* Exercise description *
Copy each line of the data below exactly, leaving out pictures.

..........

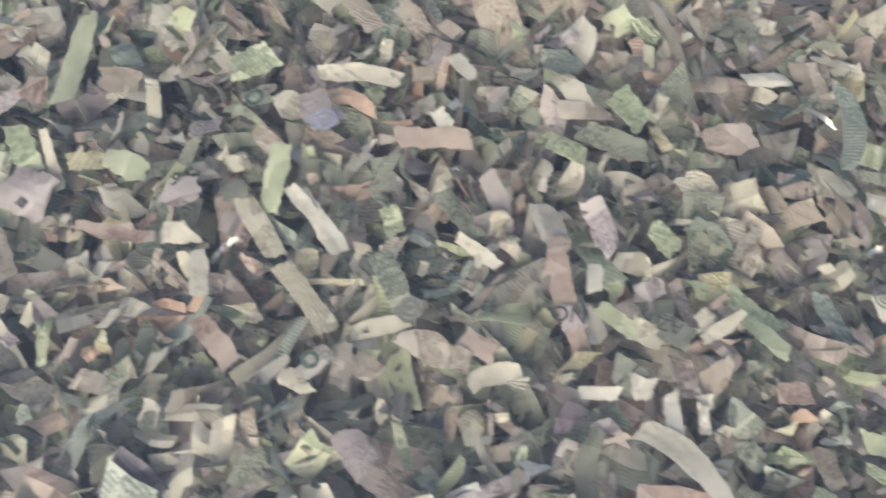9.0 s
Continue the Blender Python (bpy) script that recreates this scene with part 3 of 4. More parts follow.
shred(0.0446, 0.0661, -15, 0.0048, 0.0052, "lilac", lift=0.0050)
shred(0.0298, 0.0605, -47, 0.0089, 0.0029, "tan", lift=0.0050)
shred(0.1133, 0.1280, -7, 0.0046, 0.0054, "white", lift=0.0050)
shred(0.0464, 0.1296, -50, 0.0085, 0.0046, "cream", lift=0.0050)
shred(0.0550, 0.1227, -64, 0.0183, 0.0037, "green", lift=0.0050)
shred(0.0631, 0.0910, -81, 0.0064, 0.0022, "cream", lift=0.0050)
shred(0.0724, 0.0601, -5, 0.0070, 0.0050, "pink", lift=0.0050)
shred(0.0790, 0.0552, -26, 0.0066, 0.0056, "grey", lift=0.0050)
shred(0.0747, 0.1041, 14, 0.0070, 0.0054, "white", lift=0.0050)
shred(0.0670, 0.1434, -10, 0.0128, 0.0043, "pink", lift=0.0050)
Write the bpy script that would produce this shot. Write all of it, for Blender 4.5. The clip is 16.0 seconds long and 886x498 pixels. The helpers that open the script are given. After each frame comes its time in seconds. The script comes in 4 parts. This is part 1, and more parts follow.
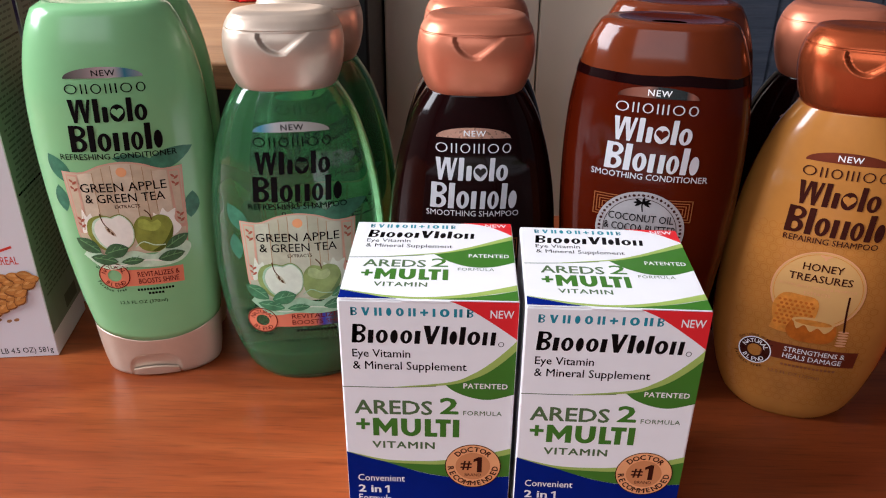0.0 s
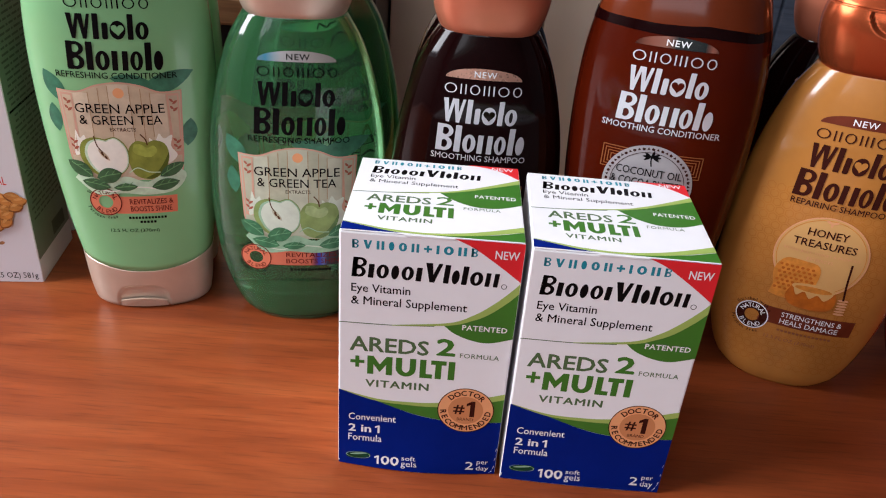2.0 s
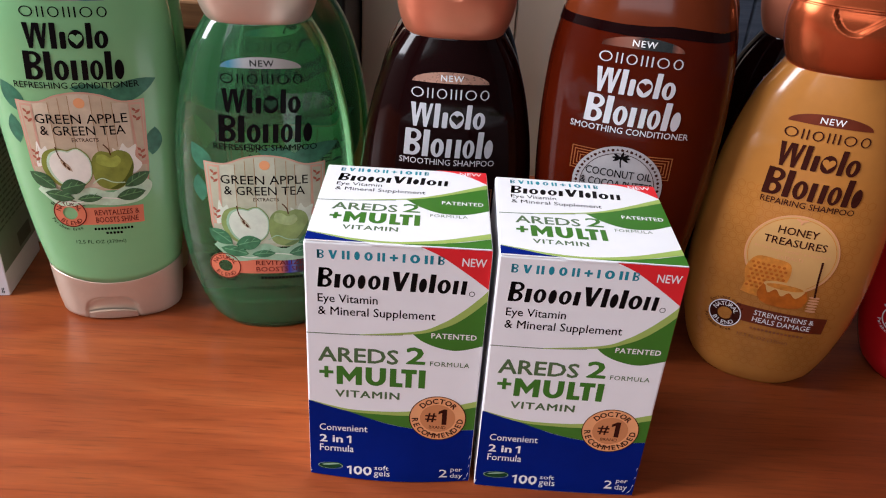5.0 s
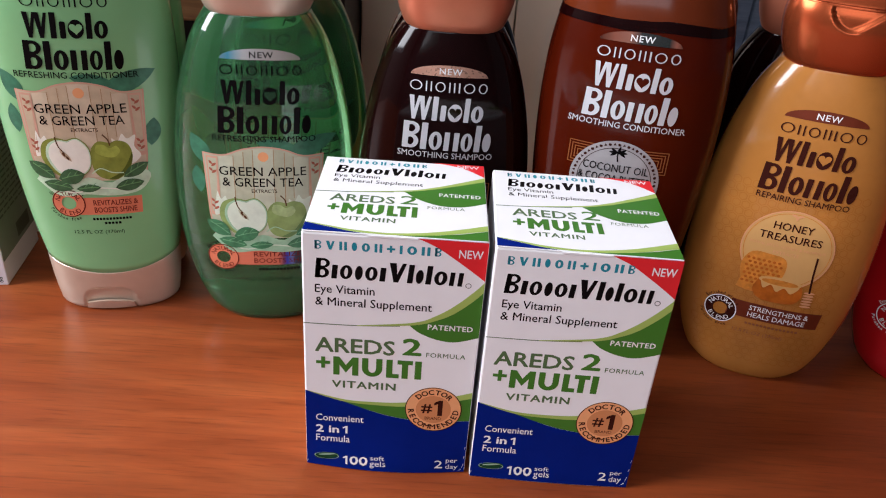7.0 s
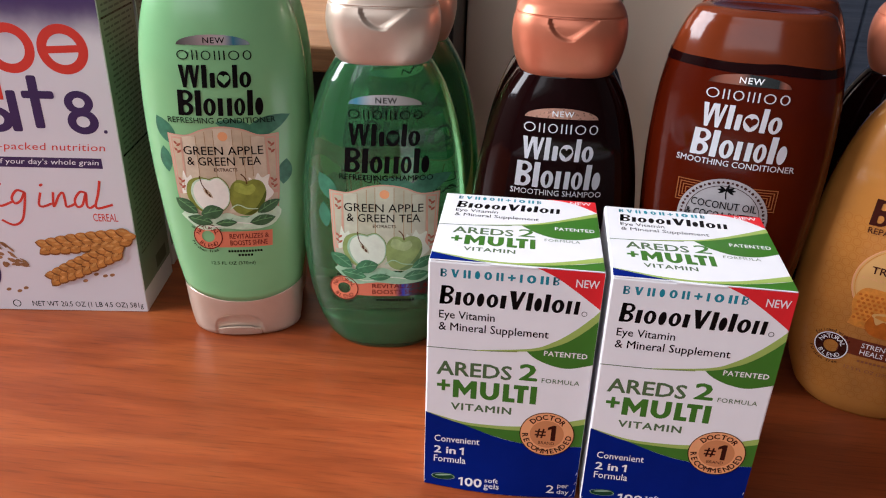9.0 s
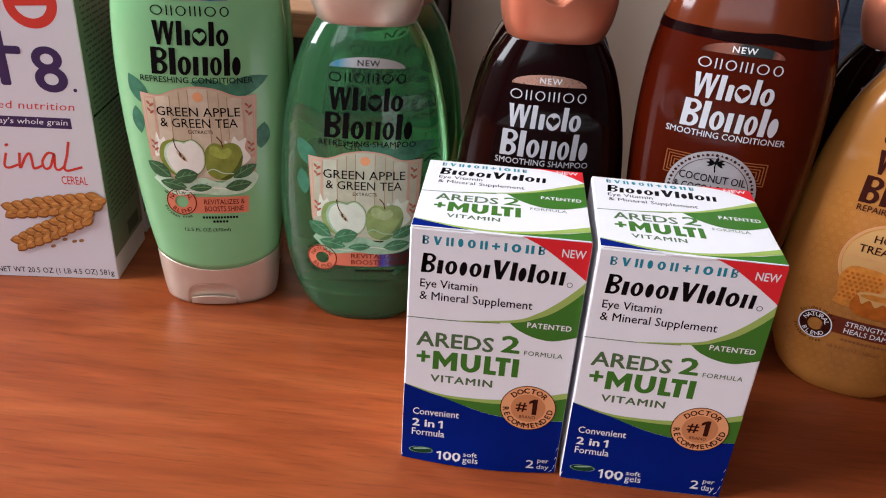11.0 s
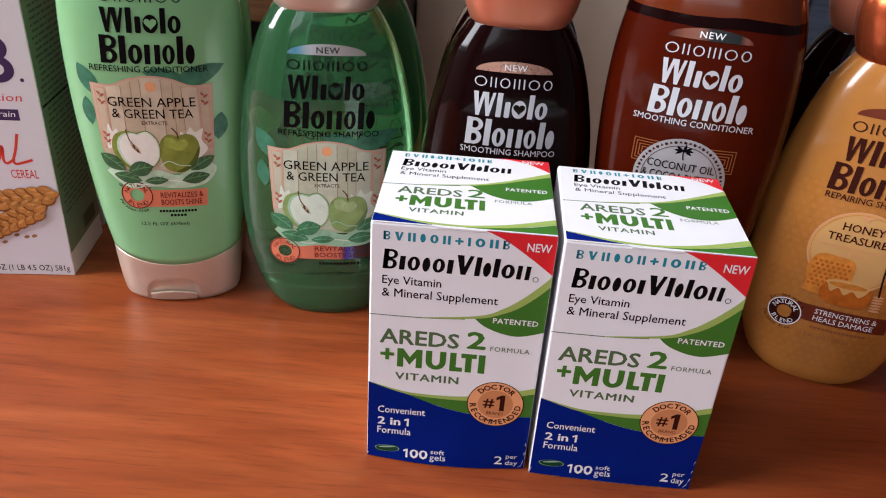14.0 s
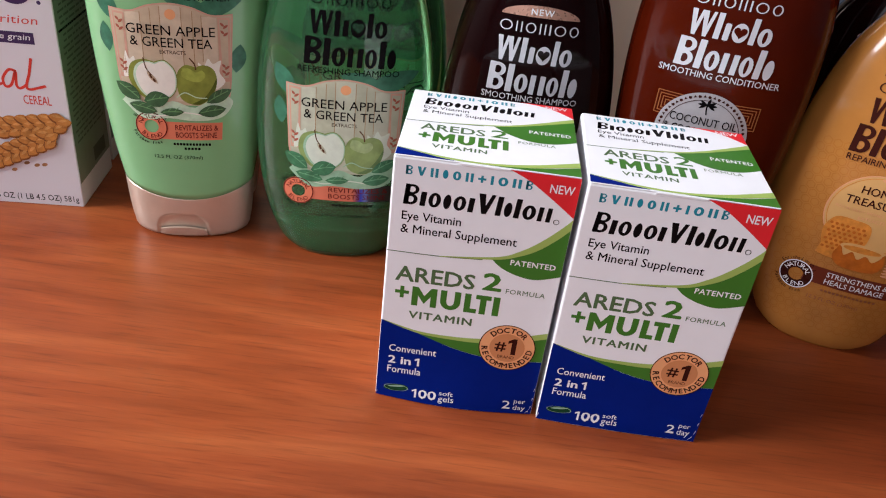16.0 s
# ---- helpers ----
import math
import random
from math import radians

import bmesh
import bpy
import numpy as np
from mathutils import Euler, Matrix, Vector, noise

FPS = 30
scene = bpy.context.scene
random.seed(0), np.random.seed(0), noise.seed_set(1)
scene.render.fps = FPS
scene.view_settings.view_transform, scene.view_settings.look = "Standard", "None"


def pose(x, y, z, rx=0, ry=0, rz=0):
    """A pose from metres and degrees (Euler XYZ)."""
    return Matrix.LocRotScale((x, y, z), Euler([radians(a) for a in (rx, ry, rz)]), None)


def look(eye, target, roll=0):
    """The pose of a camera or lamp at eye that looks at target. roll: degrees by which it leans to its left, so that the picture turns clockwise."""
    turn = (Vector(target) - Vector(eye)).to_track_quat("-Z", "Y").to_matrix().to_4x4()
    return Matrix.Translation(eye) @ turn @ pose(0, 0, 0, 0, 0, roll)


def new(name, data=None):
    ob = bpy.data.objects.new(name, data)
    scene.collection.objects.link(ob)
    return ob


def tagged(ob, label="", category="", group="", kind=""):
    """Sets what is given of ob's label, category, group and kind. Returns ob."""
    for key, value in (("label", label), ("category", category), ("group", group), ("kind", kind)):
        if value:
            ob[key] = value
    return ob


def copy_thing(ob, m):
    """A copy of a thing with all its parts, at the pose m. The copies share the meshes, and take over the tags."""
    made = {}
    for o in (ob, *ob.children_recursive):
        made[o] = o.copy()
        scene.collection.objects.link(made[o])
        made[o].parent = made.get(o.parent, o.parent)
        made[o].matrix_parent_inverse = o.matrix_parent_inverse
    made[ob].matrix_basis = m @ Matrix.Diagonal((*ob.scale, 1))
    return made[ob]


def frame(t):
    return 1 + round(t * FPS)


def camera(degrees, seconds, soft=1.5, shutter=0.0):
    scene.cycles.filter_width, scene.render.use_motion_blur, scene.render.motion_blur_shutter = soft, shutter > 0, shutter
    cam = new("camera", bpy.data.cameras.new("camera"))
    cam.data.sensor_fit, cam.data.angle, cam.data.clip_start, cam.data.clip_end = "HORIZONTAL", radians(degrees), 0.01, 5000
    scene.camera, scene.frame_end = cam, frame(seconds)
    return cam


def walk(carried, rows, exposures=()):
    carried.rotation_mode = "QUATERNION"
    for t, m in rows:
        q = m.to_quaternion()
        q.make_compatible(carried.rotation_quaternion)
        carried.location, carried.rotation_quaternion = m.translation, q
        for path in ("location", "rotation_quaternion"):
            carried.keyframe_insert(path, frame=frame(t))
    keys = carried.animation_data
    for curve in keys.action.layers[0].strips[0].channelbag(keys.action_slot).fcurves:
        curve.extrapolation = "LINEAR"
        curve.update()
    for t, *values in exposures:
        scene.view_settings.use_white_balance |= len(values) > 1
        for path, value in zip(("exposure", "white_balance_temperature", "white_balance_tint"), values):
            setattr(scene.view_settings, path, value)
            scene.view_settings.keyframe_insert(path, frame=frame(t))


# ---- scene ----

..........

* Exercise output *
9.0 s
Continue the Blender Python (bpy) script that recreates this scene with part 3 of 4. More parts follow.
shred(0.0446, 0.0661, -15, 0.0048, 0.0052, "lilac", lift=0.0050)
shred(0.0298, 0.0605, -47, 0.0089, 0.0029, "tan", lift=0.0050)
shred(0.1133, 0.1280, -7, 0.0046, 0.0054, "white", lift=0.0050)
shred(0.0464, 0.1296, -50, 0.0085, 0.0046, "cream", lift=0.0050)
shred(0.0550, 0.1227, -64, 0.0183, 0.0037, "green", lift=0.0050)
shred(0.0631, 0.0910, -81, 0.0064, 0.0022, "cream", lift=0.0050)
shred(0.0724, 0.0601, -5, 0.0070, 0.0050, "pink", lift=0.0050)
shred(0.0790, 0.0552, -26, 0.0066, 0.0056, "grey", lift=0.0050)
shred(0.0747, 0.1041, 14, 0.0070, 0.0054, "white", lift=0.0050)
shred(0.0670, 0.1434, -10, 0.0128, 0.0043, "pink", lift=0.0050)
Write the bpy script that would produce this shot. Write all of it, for Blender 4.5. The clip is 16.0 seconds long and 886x498 pixels. The helpers that open the script are given. After each frame comes its time in seconds. The script comes in 4 parts. This is part 1, and more parts follow.
0.0 s
2.0 s
5.0 s
7.0 s
9.0 s
11.0 s
14.0 s
16.0 s
# ---- helpers ----
import math
import random
from math import radians

import bmesh
import bpy
import numpy as np
from mathutils import Euler, Matrix, Vector, noise

FPS = 30
scene = bpy.context.scene
random.seed(0), np.random.seed(0), noise.seed_set(1)
scene.render.fps = FPS
scene.view_settings.view_transform, scene.view_settings.look = "Standard", "None"


def pose(x, y, z, rx=0, ry=0, rz=0):
    """A pose from metres and degrees (Euler XYZ)."""
    return Matrix.LocRotScale((x, y, z), Euler([radians(a) for a in (rx, ry, rz)]), None)


def look(eye, target, roll=0):
    """The pose of a camera or lamp at eye that looks at target. roll: degrees by which it leans to its left, so that the picture turns clockwise."""
    turn = (Vector(target) - Vector(eye)).to_track_quat("-Z", "Y").to_matrix().to_4x4()
    return Matrix.Translation(eye) @ turn @ pose(0, 0, 0, 0, 0, roll)


def new(name, data=None):
    ob = bpy.data.objects.new(name, data)
    scene.collection.objects.link(ob)
    return ob


def tagged(ob, label="", category="", group="", kind=""):
    """Sets what is given of ob's label, category, group and kind. Returns ob."""
    for key, value in (("label", label), ("category", category), ("group", group), ("kind", kind)):
        if value:
            ob[key] = value
    return ob


def copy_thing(ob, m):
    """A copy of a thing with all its parts, at the pose m. The copies share the meshes, and take over the tags."""
    made = {}
    for o in (ob, *ob.children_recursive):
        made[o] = o.copy()
        scene.collection.objects.link(made[o])
        made[o].parent = made.get(o.parent, o.parent)
        made[o].matrix_parent_inverse = o.matrix_parent_inverse
    made[ob].matrix_basis = m @ Matrix.Diagonal((*ob.scale, 1))
    return made[ob]


def frame(t):
    return 1 + round(t * FPS)


def camera(degrees, seconds, soft=1.5, shutter=0.0):
    scene.cycles.filter_width, scene.render.use_motion_blur, scene.render.motion_blur_shutter = soft, shutter > 0, shutter
    cam = new("camera", bpy.data.cameras.new("camera"))
    cam.data.sensor_fit, cam.data.angle, cam.data.clip_start, cam.data.clip_end = "HORIZONTAL", radians(degrees), 0.01, 5000
    scene.camera, scene.frame_end = cam, frame(seconds)
    return cam


def walk(carried, rows, exposures=()):
    carried.rotation_mode = "QUATERNION"
    for t, m in rows:
        q = m.to_quaternion()
        q.make_compatible(carried.rotation_quaternion)
        carried.location, carried.rotation_quaternion = m.translation, q
        for path in ("location", "rotation_quaternion"):
            carried.keyframe_insert(path, frame=frame(t))
    keys = carried.animation_data
    for curve in keys.action.layers[0].strips[0].channelbag(keys.action_slot).fcurves:
        curve.extrapolation = "LINEAR"
        curve.update()
    for t, *values in exposures:
        scene.view_settings.use_white_balance |= len(values) > 1
        for path, value in zip(("exposure", "white_balance_temperature", "white_balance_tint"), values):
            setattr(scene.view_settings, path, value)
            scene.view_settings.keyframe_insert(path, frame=frame(t))


# ---- scene ----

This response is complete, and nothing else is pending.